Keep Or Sell?

buick
regal

#1

Should I keep or sell my 2012 Buick Regal hybrid. It has 99,000 miles on it and I owe a little over 10,000 in payments left. Currently paying 325 a month. Should I keep it or sell it. I like it but is it worth it


#2

So you still have 30-31 months of payments left? I doubt you could sell this thing privately…I’m not sure if would get the 10,000+ on a trade either (you gave no indication of condition or anything else, like trims). I’d bite the bullet and keep it. You know this car and it’s history, why trade it and get a new used car with an unknown maintenance history?


#3

I strongly suspect that you owe more than the thing is worth so trading will be costly and that takes used vehicles out of the picture . Start putting more on the payment and get this paid off as soon as you can.


#4

Keep it. As long as it runs well and doesn’t cost you extra beyond maintenance, there is no reason to get rid of it, except you are ready to move on to a different car. With $10,000 still owed on the load, even that is a poor reason. Keep it.


#5

Keep it and pay it off ASAP.


#6

Black book trade in is only about $6600. You would have to roll over substantial money into a new loan; which will increase payments and/or the length of the loan.You cannot borrow your way out of debt. Pay off as quickly as possible.


#7

Yes, keep it. Pay it off and drive it a few years while saving for another car. This is a new enough car with low enough miles that it has quite a bit of life left it in.

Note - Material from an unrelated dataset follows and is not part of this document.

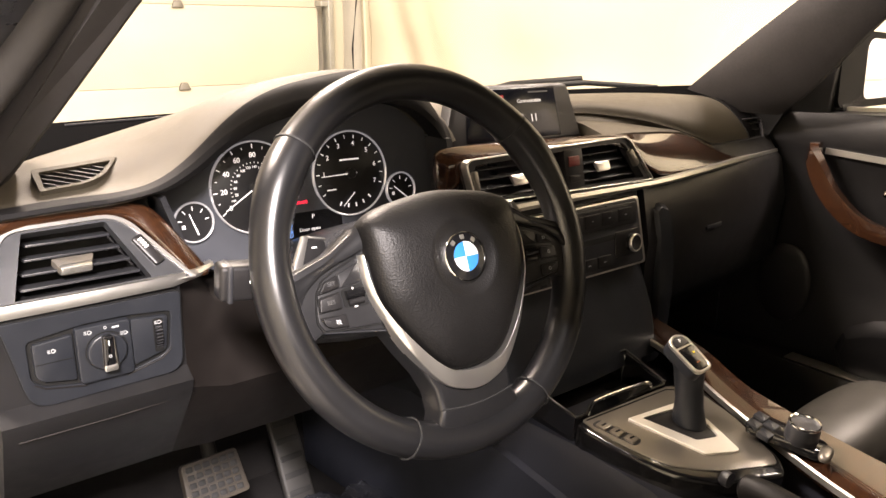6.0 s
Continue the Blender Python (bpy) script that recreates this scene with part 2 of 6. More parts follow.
def sweep(path, section, loop=False, up=(0, 0, 1), scale=None):
    """section: (a, b) pairs, a across and b along the up side of the path."""
    path, up, rings = [Vector(p) for p in path], Vector(up), []
    n = len(path)
    for i, p in enumerate(path):
        a = path[(i - 1) % n] if loop or i else path[0]
        b = path[(i + 1) % n] if loop or i < n - 1 else path[-1]
        t = (b - a).normalized()
        side = t.cross(up).normalized()
        top = side.cross(t)
        k = scale[i] if scale else 1
        rings.append([p + side * (s * k) + top * (h * k) for s, h in section])
    return loft(rings, loop=loop)


def circle(r, n=12, ry=None):
    return [(r * math.cos(2 * math.pi * i / n), (ry or r) * math.sin(2 * math.pi * i / n)) for i in range(n)]


def tube(path, r, loop=False, n=10, up=(0, 0, 1), scale=None):
    return sweep(path, circle(r, n), loop, up, scale)


def prism(poly, w0, w1, m, bevel=0.0, seg=2):
    """A flat shape with outline poly in the local xy plane of m, from w0 to w1 along its z; the w1 rim is rounded."""
    rings = [[m @ Vector((x, y, w0)) for x, y in poly]]
    if bevel:
        c = Vector((sum(p[0] for p in poly) / len(poly), sum(p[1] for p in poly) / len(poly)))
        n = len(poly)
        area = sum(poly[i][0] * poly[(i + 1) % n][1] - poly[(i + 1) % n][0] * poly[i][1] for i in range(n))
        inset = []
        for i in range(n):
            a, b, d = Vector(poly[i - 1]), Vector(poly[i]), Vector(poly[(i + 1) % n])
            e1, e2 = (b - a).normalized(), (d - b).normalized()
            nn = (Vector((-e1.y, e1.x)) + Vector((-e2.y, e2.x)))
            nn = nn.normalized() / max(0.5, math.sqrt(max(0.01, (1 + e1.dot(e2)) / 2))) if nn.length > 1e-6 else Vector((0, 0))
            inset.append(nn if area > 0 else -nn)
        for k in range(seg + 1):
            a = k / seg * math.pi / 2
            d, h = bevel * (1 - math.cos(a)), bevel * math.sin(a)
            rings.append([m @ Vector((p[0] + q.x * d, p[1] + q.y * d, w1 - bevel + h)) for p, q in zip(poly, inset)])
    else:
        rings.append([m @ Vector((x, y, w1)) for x, y in poly])
    return loft(rings)


def rounded(poly, r, per=4):
    """The outline with its corners rounded by r (one number, or one for each corner)."""
    out, n = [], len(poly)
    for i in range(n):
        a, b, c = Vector(poly[i - 1]), Vector(poly[i]), Vector(poly[(i + 1) % n])
        k = r[i] if isinstance(r, (list, tuple)) else r
        k = min(k, (a - b).length * 0.45, (c - b).length * 0.45)
        p, q = b + (a - b).normalized() * k, b + (c - b).normalized() * k
        for j in range(per + 1):
            t = j / per
            v = p * (1 - t) ** 2 + b * 2 * t * (1 - t) + q * t * t
            out.append((v.x, v.y))
    return out


def box(x0, x1, y0, y1, z0, z1, bevel=0.0, m=Matrix()):
    bm = bmesh.new()
    bmesh.ops.create_cube(bm, size=1)
    for v in bm.verts:
        v.co = Vector((x0 if v.co.x < 0 else x1, y0 if v.co.y < 0 else y1, z0 if v.co.z < 0 else z1))
    if bevel:
        bmesh.ops.bevel(bm, geom=bm.edges[:], offset=bevel, segments=3, profile=0.5, affect="EDGES")
    bm.transform(m)
    return bm


def pillow(sx, sy, sz, m, e=3.0, n=28, k=16, shape=None):
    """A rounded block: a superellipsoid with half sizes sx, sy, sz; shape bends its points."""
    rings = []
    f = lambda c: math.copysign(abs(c) ** (2 / e), c)
    for i in range(1, k):
        b = -math.pi / 2 + math.pi * i / k
        ring = []
        for j in range(n):
            a = 2 * math.pi * j / n
            p = Vector((sx * f(math.cos(b)) * f(math.cos(a)), sy * f(math.cos(b)) * f(math.sin(a)), sz * f(math.sin(b))))
            ring.append(m @ (shape(p) if shape else p))
        rings.append(ring)
    return loft(rings)


def lathe(profile, m, n=40):
    """Turns (radius, height) pairs round the local z of m."""
    rings = [[m @ Vector((r * math.cos(2 * math.pi * i / n), r * math.sin(2 * math.pi * i / n), h)) for i in range(n)] for r, h in profile]
    return loft(rings, caps=True)


def hoop(profile, m, n=40):
    """An open ring: like lathe, its profile closed on itself."""
    return loft([[m @ Vector((r * math.cos(2 * math.pi * i / n), r * math.sin(2 * math.pi * i / n), h)) for i in range(n)] for r, h in profile], loop=True, caps=False)


def frame_of(origin, u, v):
    """A pose with local x along u and local y along v."""
    u, v = Vector(u).normalized(), Vector(v)
    w = u.cross(v).normalized()
    v = w.cross(u)
    return Matrix(((u.x, v.x, w.x, origin[0]), (u.y, v.y, w.y, origin[1]), (u.z, v.z, w.z, origin[2]), (0, 0, 0, 1)))


def lettering(text, size, m, material, parent, name="lettering", bold=0.0):
    """Flat letters of the built-in font, centred on m's origin in its xy plane."""
    cu = bpy.data.curves.new(name, "FONT")
    cu.body, cu.size, cu.align_x, cu.align_y, cu.extrude, cu.offset = text, size, "CENTER", "CENTER", 0.0001, bold
    cu.resolution_u = 3
    tmp = bpy.data.objects.new("tmp", cu)
    me = bpy.data.meshes.new_from_object(tmp)
    bpy.data.objects.remove(tmp)
    bpy.data.curves.remove(cu)
    me.transform(m)
    me.materials.clear()
    me.materials.append(material)
    ob = new(name, me)
    ob.parent = parent
    ob.matrix_parent_inverse = Matrix.Translation(-parent.location)
    return ob


def bar(u0, u1, v0, v1, m, w=0.0004):
    return prism([(u0, v0), (u1, v0), (u1, v1), (u0, v1)], 0, w, m)


def mirrored(poly):
    return [(-x, y) for x, y in reversed(poly)]


# ---- the garage ----
X0, X1, Y0, Y1, ZC = -4.2, 3.4, -4.0, 5.3, 3.0
tagged(part("floor", box(X0, X1, Y0, Y1, -0.15, 0), CONCRETE), "grey smooth concrete garage floor", "floor", kind="structure")
tagged(part("ceiling", box(X0, X1, Y0, Y1, ZC, ZC + 0.12), GREYWALL), "pale painted garage ceiling", "ceiling", kind="structure")
for nm, b in (("wall_east", (X1, X1 + 0.15, Y0, Y1, 0, ZC)), ("wall_west", (X0 - 0.15, X0, Y0, Y1, 0, ZC)),
              ("wall_north", (X0 - 0.15, X1 + 0.15, Y1, Y1 + 0.15, 0, ZC)), ("wall_south", (X0 - 0.15, X1 + 0.15, Y0 - 0.15, Y0, 0, ZC))):
    tagged(part(nm, box(*b), GREYWALL, smooth=False), "plain painted garage wall", "wall", kind="structure")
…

My GF went through this. Her old car was having lots of problems but she still owed money. I was keeping up with the small repairs for her but then three pretty large things all came up at once. It was time to move the car down the road and we traded it while it was still running. The head gasket was starting to leak so the clock was ticking on that one. She got as good as I could have hoped on a trade and certainly better than scrap value. The bad news was that part of the old loan got rolled over into the loan on her new car. This wasn’t an ideal situation but with a car having more problems than it was worth, I think it was the best solution to a bad situation.

You mention that you LIKE your car so it is worth it. My GF was never in love with her old car and really didn’t like it. You also don’t seem to have anything wrong with it.


#8

I don’t have any mechanical issues with it and I keep it very clean. I guess my concern was if a hybrid would last for another 3 three years with those miles on it, but it sounds like I’ll be okay as long as I keep up with basic maintenance and tune up.


#9

And add more debt! Keep it!


#10

You’re right I bought the car at 20,000 miles and it only had one owner before me on a lease. It’s not the worst car to be stuck with and I definitely don’t want to extend payments out from a new loan. Thanks


#11

Another reason to keep it is saving almost $500 per 15,000 miles on gas versus to non-hybrid version.

If you pay $20,000 for your next car now, and take a loan for the full amount, your loan has to be $30,000 to pay off the old one. It doesn’t make sense to pay $10,000 over list price for your next car, does it?


#12

Yes, I would expect the batteries to last another 3 years in the hybrid system. They have been lasting quite well in most applications. The manufacturers have built in some conservatism so they don’t cycle the batteries to extreme levels of charge or discharge. Some manufacturers overrode the maximum charge level before last year’s hurricanes for owners within the impacted areas without their knowledge which gave them an unexpected boost in range when they needed to evacuate.


#13

Unless it’s a Honda Civic hybrid from certain model years :smirk:


#14

We need to face reality once in a while. You owe $10,000 on a 6 year old car with 100,000 miles on it. There is nothing else to do except keep it until it is paid off. If you can’t increase the payments per month, you will likely have about 140,000 on it when it is free and clear. Still not high enough mileage to be concerned with but still won’t have much of a trade-in value. Then you can start over with a shorter payoff term. Many folks have been there and you just have to dig out first.